I've been suffering a double whammy of 3RFTS and Planetary Annihilation. My brain is concrete. Using the same machine for both fun and work is problematic.

Friday 5 September 2014

Module dependency data

So today I successfully exported a user-defined type with opaque members (i.e, the data members were not exposed to the caller). There are three more key features I want to finish up for modules.

First is "virtual headers". How this will work is (somewhat) simple. All you do is nominate a directory as a "header" directory. I copy all the headers in that directory (recursively) and stick them in the module archive in a certain folder. When the consumer uses the interface, the headers in the archive can be accessed as their filepath relative to the original directory they came from- so effectively, import/headers is added as an include directory. So if you create, say, a "Boost" module, then you can add Boost headers right into the module and ship it, so the user doesn't need to crap around with getting the headers.

Second, I want to separate interface and implementation modules. Right now they are all the same thing, but I need to split them off so that you can create a module against an interface of another module, then link in various implementations later. As part of this feature, I also need to decide what information modules need to hold about their direct and indirect dependencies, and how to match implementations with interfaces.

I've been thinking about marking each interface and implementation with a UUID, and then referring to each of them that way. Then you could get implementations from a central database by just asking for an implementation of a given UUID. For direct and indirect dependencies, I could simply list them as a UUID. If I kept around the full interface then if you want to use a dependency directly, it would be simpler.

Thirdly, I need to implement one of the primary features - exporting an implementation against an existing interface. My existing hack for imports and exports (create valid Wide source with some hidden attributes for binary interfacing and then just include it directly) is probably not going to function here. I think I can still re-use the basic subcomponents of the lexer and parser but the analyzer will likely require special support.

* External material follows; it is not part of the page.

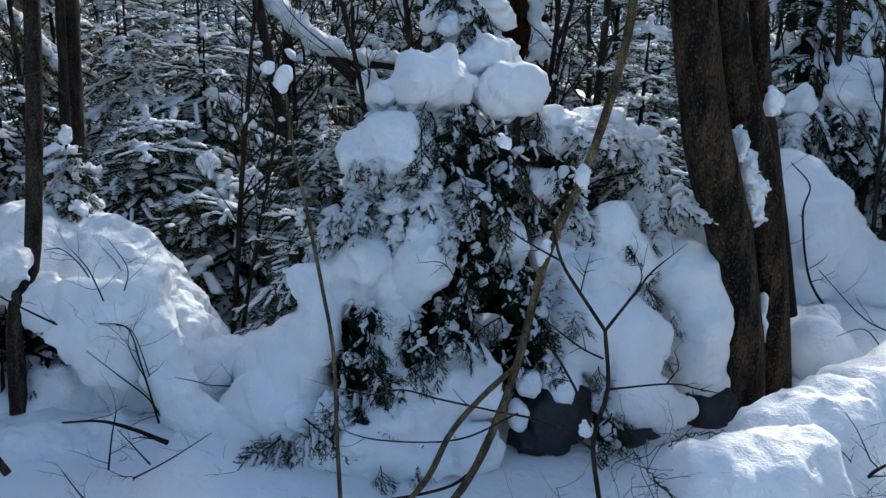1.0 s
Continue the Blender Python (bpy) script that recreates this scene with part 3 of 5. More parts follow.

I think that #1 will be easy to finish up, the first part of #2 shouldn't be too hard but the second part may be harder, and #3 will be moderately difficult. Fortunately the Wide compiler is already mostly extremely abstract in how it represents things, so implementing them in a funky-tastic way shouldn't be too bad. I think that it will make a clear case that Wide can do things better when I can add data members and change the size/alignment without breaking binary compatibility.